Return only the lines running from the line that holds "setattr(scene.view_settings, path, value)" to the line that holds "scene.view_settings.keyframe_insert(path, frame=frame(t))", including both.

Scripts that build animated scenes
★ ★ ★ ★ ★ ★ ★

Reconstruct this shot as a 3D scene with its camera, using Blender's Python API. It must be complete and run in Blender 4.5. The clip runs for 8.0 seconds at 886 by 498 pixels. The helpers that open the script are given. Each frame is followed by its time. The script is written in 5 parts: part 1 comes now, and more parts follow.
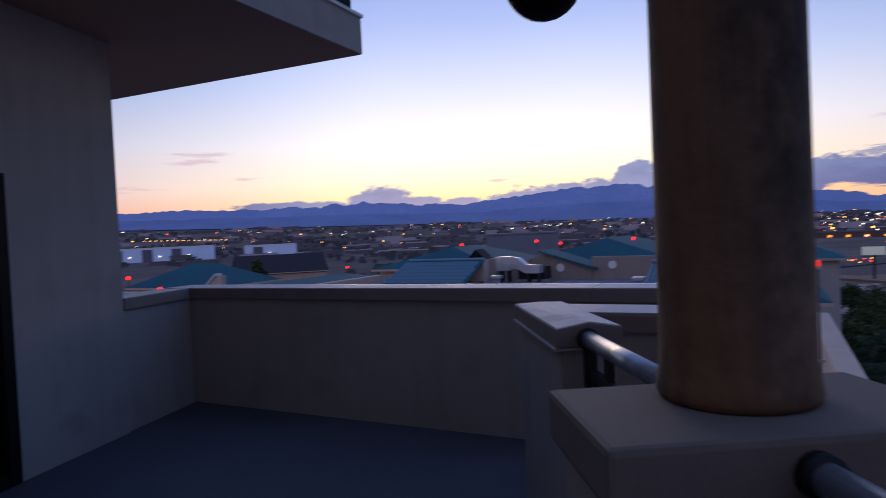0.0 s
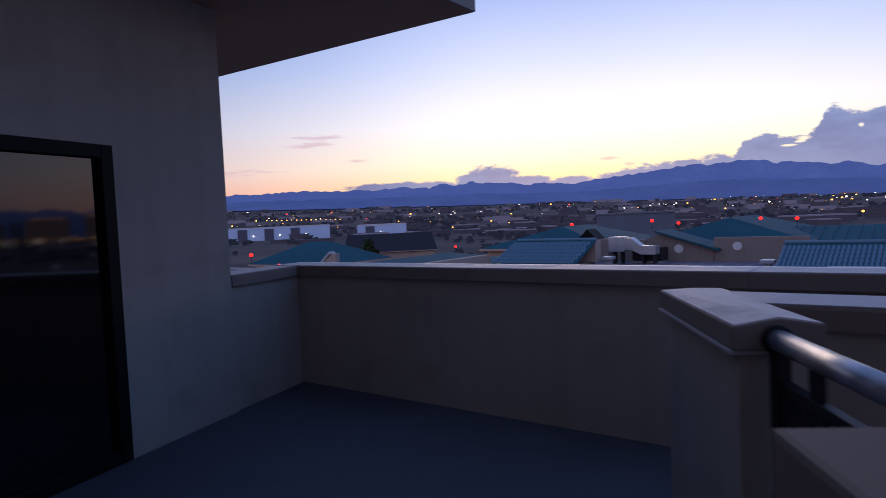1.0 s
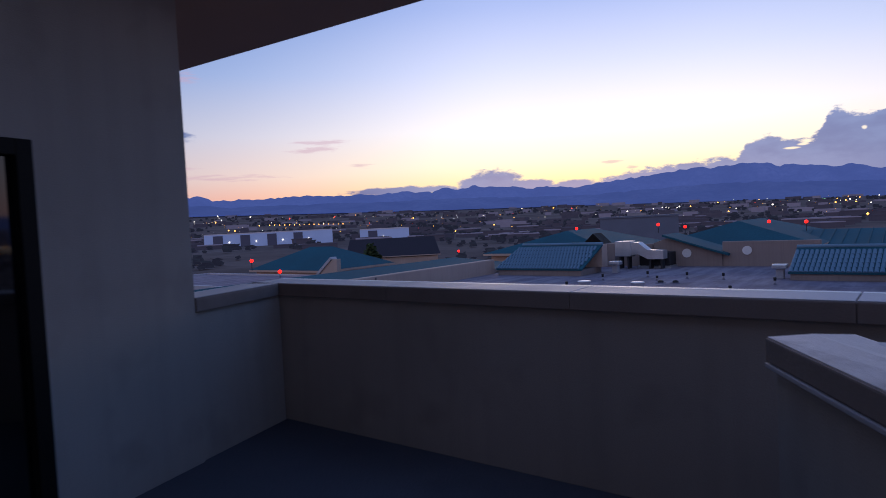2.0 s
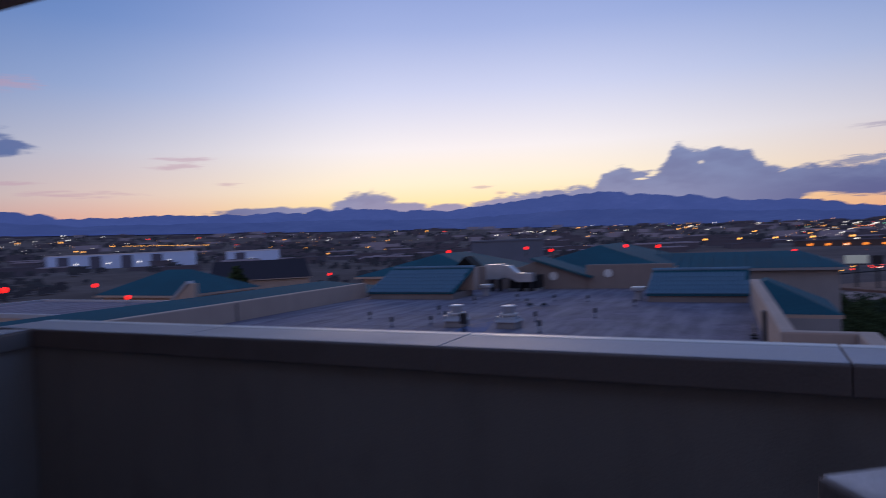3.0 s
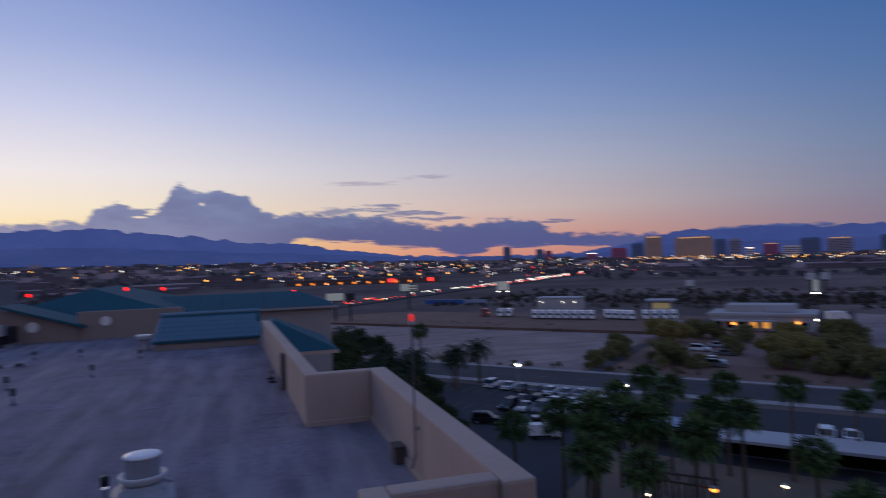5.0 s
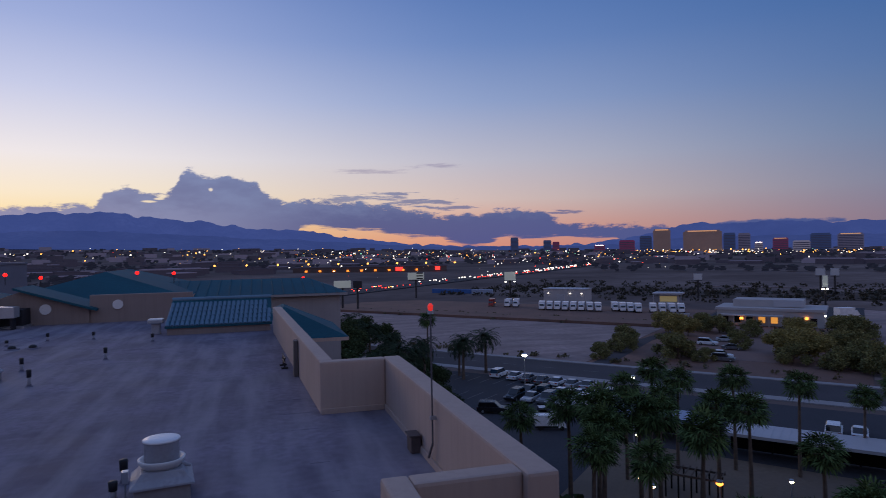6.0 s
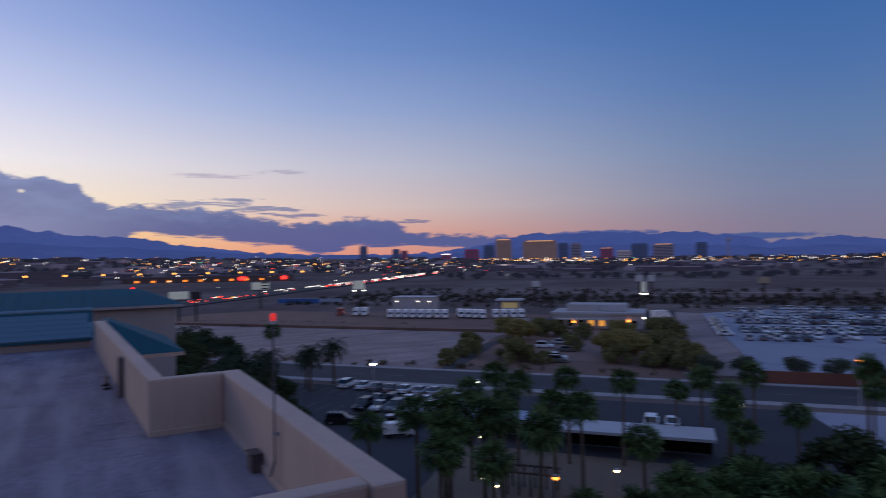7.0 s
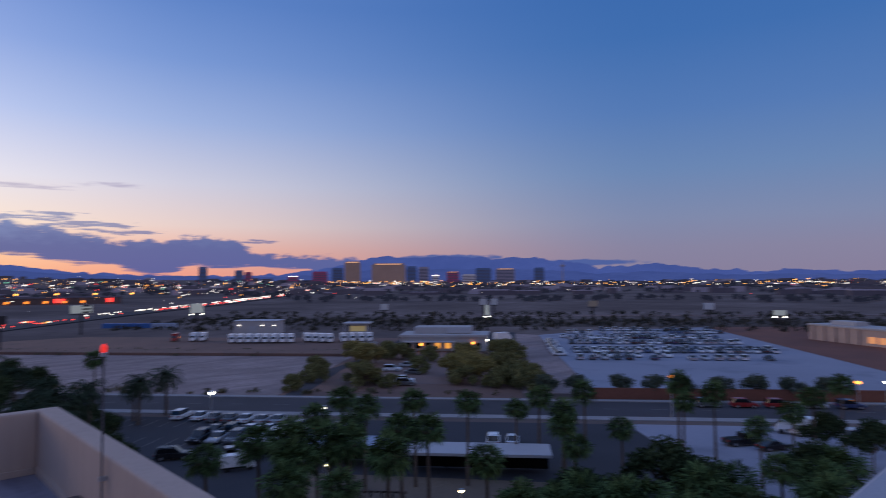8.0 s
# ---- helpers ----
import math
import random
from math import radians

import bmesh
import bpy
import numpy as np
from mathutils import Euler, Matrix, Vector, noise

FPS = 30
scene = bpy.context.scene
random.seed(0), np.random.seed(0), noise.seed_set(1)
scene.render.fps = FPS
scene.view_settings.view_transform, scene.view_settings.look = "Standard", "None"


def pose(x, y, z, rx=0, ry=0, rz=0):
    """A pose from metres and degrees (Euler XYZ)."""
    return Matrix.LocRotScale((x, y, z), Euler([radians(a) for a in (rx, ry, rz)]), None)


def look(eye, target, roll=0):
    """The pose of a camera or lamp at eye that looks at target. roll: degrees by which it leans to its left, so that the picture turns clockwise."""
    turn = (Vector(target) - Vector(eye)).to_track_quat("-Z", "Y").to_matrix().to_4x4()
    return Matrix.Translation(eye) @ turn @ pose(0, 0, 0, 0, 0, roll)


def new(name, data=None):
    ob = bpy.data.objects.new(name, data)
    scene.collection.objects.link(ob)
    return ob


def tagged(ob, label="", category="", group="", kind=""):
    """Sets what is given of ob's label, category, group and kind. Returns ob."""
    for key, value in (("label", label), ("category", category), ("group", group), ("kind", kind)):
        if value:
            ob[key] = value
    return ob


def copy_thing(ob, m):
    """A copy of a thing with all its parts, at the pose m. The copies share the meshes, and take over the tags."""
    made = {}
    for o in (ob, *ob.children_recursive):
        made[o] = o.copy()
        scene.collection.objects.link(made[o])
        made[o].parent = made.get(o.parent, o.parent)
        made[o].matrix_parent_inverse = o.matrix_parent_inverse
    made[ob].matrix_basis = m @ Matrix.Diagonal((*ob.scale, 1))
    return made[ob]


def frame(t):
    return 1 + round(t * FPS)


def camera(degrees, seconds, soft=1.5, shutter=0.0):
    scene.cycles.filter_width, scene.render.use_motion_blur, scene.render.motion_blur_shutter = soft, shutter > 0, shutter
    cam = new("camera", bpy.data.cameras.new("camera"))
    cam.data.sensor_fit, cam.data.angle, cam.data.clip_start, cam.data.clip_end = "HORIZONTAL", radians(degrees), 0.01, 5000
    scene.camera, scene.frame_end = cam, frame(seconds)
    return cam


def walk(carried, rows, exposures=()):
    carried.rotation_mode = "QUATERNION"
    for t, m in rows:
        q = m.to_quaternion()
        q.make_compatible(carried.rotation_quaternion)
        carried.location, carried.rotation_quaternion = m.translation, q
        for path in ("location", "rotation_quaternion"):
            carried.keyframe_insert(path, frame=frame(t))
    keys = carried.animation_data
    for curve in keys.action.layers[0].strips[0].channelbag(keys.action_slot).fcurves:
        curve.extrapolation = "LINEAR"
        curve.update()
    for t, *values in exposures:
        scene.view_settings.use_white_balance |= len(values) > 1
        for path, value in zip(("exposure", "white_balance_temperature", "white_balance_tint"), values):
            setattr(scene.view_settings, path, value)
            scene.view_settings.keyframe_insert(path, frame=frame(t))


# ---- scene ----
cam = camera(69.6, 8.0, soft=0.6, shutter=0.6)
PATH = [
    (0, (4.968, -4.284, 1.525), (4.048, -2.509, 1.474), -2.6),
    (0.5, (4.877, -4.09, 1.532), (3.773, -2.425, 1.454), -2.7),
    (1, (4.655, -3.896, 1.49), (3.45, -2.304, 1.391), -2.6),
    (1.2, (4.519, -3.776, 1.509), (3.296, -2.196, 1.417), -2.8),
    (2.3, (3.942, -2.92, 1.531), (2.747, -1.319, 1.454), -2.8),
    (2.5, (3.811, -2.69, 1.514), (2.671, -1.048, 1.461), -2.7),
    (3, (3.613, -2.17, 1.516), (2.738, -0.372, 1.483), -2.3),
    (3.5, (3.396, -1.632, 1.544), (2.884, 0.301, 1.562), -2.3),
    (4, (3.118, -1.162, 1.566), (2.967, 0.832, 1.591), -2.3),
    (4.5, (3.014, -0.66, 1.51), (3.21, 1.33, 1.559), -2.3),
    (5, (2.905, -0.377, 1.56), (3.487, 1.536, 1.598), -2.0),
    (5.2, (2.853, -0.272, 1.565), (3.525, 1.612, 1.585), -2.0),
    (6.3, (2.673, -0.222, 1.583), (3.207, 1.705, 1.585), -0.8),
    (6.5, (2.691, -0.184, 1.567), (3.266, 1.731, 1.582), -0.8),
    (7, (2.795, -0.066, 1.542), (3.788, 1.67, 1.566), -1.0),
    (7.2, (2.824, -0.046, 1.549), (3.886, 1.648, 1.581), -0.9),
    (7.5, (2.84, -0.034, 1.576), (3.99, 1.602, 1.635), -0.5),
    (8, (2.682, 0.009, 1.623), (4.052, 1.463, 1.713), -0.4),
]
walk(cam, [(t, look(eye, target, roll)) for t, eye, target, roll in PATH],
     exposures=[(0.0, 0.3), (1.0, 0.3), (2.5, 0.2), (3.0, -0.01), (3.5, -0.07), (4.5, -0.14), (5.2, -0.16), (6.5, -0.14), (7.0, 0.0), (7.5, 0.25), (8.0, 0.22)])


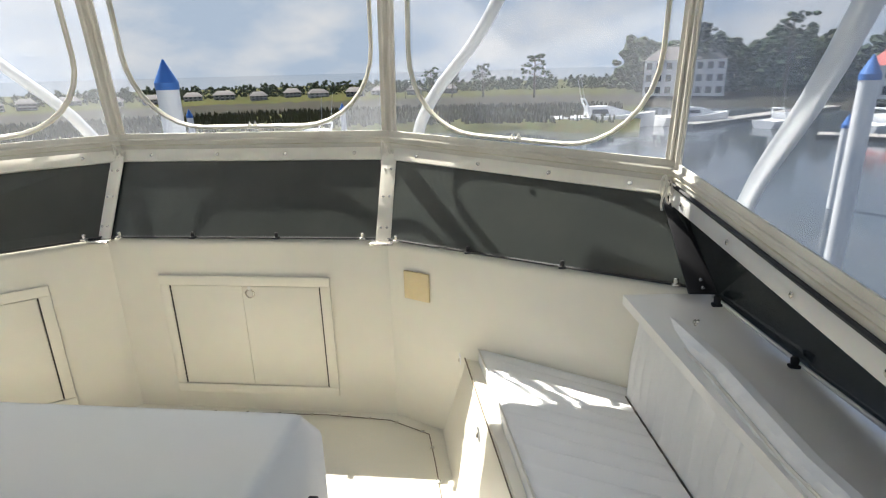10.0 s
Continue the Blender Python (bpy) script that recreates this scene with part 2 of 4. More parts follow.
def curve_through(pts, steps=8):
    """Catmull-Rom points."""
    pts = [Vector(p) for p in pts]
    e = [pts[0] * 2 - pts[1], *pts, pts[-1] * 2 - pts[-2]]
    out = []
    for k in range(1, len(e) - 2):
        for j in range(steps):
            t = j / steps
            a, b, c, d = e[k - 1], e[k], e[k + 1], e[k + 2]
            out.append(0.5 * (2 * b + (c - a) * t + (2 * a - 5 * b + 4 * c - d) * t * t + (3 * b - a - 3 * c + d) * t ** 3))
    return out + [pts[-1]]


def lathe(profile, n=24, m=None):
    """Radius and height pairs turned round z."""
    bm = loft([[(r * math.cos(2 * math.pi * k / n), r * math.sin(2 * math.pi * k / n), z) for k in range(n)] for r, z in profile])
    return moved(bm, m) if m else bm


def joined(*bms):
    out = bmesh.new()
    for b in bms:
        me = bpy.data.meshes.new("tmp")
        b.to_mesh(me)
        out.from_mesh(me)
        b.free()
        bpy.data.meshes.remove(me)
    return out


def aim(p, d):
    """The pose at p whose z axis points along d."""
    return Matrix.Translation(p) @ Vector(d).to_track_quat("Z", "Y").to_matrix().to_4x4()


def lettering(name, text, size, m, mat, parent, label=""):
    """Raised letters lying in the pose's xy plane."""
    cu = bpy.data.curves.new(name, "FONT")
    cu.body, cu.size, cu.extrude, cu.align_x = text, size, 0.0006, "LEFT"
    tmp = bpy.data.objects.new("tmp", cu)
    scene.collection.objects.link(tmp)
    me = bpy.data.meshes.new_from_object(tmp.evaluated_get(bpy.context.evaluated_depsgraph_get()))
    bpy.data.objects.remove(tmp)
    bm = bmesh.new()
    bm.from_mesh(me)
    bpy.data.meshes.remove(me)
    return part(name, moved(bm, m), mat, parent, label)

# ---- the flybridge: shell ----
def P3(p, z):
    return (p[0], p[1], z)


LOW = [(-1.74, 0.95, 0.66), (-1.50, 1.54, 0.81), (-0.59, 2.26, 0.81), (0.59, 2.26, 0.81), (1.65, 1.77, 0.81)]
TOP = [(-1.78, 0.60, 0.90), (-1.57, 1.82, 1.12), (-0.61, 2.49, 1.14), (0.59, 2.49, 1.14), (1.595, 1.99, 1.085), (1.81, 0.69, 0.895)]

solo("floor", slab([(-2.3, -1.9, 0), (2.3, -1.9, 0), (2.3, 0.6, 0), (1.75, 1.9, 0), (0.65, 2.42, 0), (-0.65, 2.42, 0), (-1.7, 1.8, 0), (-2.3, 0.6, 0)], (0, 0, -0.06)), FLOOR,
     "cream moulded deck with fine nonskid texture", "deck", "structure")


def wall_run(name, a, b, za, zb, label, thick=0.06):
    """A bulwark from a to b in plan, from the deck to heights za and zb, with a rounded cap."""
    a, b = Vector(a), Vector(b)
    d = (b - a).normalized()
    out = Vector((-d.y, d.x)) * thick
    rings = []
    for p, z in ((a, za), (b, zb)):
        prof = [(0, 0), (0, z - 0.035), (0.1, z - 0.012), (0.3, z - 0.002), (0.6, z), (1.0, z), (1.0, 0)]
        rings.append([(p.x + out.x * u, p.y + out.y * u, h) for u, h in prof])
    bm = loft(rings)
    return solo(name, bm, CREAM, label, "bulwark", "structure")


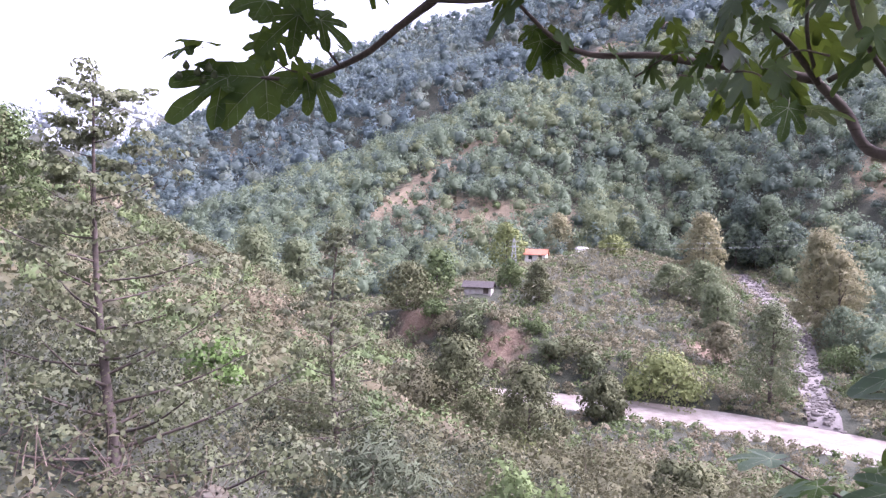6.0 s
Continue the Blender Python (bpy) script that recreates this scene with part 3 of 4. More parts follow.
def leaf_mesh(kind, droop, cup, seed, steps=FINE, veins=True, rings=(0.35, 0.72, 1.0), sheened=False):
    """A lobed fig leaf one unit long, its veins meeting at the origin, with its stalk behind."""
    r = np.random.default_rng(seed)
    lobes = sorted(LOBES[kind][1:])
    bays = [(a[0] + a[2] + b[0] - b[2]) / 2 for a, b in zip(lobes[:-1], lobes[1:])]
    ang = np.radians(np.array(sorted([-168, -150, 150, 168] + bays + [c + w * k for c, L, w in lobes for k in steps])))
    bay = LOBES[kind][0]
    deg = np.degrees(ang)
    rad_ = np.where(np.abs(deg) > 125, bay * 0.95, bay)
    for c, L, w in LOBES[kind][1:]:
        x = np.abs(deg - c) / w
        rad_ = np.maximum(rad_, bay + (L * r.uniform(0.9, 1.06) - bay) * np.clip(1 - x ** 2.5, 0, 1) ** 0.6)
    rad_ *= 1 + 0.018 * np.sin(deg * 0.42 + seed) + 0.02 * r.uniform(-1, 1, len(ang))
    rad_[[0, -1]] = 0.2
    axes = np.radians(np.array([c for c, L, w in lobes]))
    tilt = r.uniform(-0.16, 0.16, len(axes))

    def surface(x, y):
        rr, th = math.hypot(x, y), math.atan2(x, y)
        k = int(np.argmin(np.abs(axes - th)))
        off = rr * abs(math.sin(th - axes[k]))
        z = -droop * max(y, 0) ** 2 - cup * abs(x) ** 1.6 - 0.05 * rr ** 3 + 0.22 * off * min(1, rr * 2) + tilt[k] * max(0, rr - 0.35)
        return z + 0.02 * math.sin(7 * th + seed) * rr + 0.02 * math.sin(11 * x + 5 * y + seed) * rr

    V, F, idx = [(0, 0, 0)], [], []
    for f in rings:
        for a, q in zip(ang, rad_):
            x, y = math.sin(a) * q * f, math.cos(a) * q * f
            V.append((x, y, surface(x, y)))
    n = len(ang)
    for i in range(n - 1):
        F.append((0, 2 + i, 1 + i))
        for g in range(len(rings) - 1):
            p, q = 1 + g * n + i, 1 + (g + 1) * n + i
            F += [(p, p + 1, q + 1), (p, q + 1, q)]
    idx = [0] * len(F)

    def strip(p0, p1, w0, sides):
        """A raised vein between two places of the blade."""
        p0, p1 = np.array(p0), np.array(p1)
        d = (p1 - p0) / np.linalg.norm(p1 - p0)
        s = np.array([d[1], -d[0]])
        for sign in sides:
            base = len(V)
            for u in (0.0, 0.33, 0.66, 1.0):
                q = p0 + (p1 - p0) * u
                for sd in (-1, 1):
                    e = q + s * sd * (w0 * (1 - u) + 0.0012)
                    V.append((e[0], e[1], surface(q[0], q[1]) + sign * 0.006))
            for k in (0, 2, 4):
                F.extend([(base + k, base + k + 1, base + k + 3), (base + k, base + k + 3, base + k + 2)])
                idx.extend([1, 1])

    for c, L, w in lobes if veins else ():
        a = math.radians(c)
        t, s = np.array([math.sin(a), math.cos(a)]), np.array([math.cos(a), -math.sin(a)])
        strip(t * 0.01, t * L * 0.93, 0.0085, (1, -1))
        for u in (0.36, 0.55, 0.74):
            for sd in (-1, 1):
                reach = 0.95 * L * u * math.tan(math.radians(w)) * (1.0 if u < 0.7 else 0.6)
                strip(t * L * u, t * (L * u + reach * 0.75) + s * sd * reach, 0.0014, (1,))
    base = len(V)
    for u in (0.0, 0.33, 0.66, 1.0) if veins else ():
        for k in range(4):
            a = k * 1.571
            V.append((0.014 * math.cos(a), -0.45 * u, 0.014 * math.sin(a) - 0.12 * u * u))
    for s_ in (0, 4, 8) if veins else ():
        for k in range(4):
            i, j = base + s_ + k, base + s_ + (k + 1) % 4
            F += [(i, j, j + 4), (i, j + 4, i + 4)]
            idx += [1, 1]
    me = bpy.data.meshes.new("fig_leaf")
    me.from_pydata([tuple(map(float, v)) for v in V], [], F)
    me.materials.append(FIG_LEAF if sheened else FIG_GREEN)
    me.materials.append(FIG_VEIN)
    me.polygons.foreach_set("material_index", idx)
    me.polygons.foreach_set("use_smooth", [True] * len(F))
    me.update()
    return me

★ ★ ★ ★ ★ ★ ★

▶ **FULL OUTPUT**
            setattr(scene.view_settings, path, value)
            scene.view_settings.keyframe_insert(path, frame=frame(t))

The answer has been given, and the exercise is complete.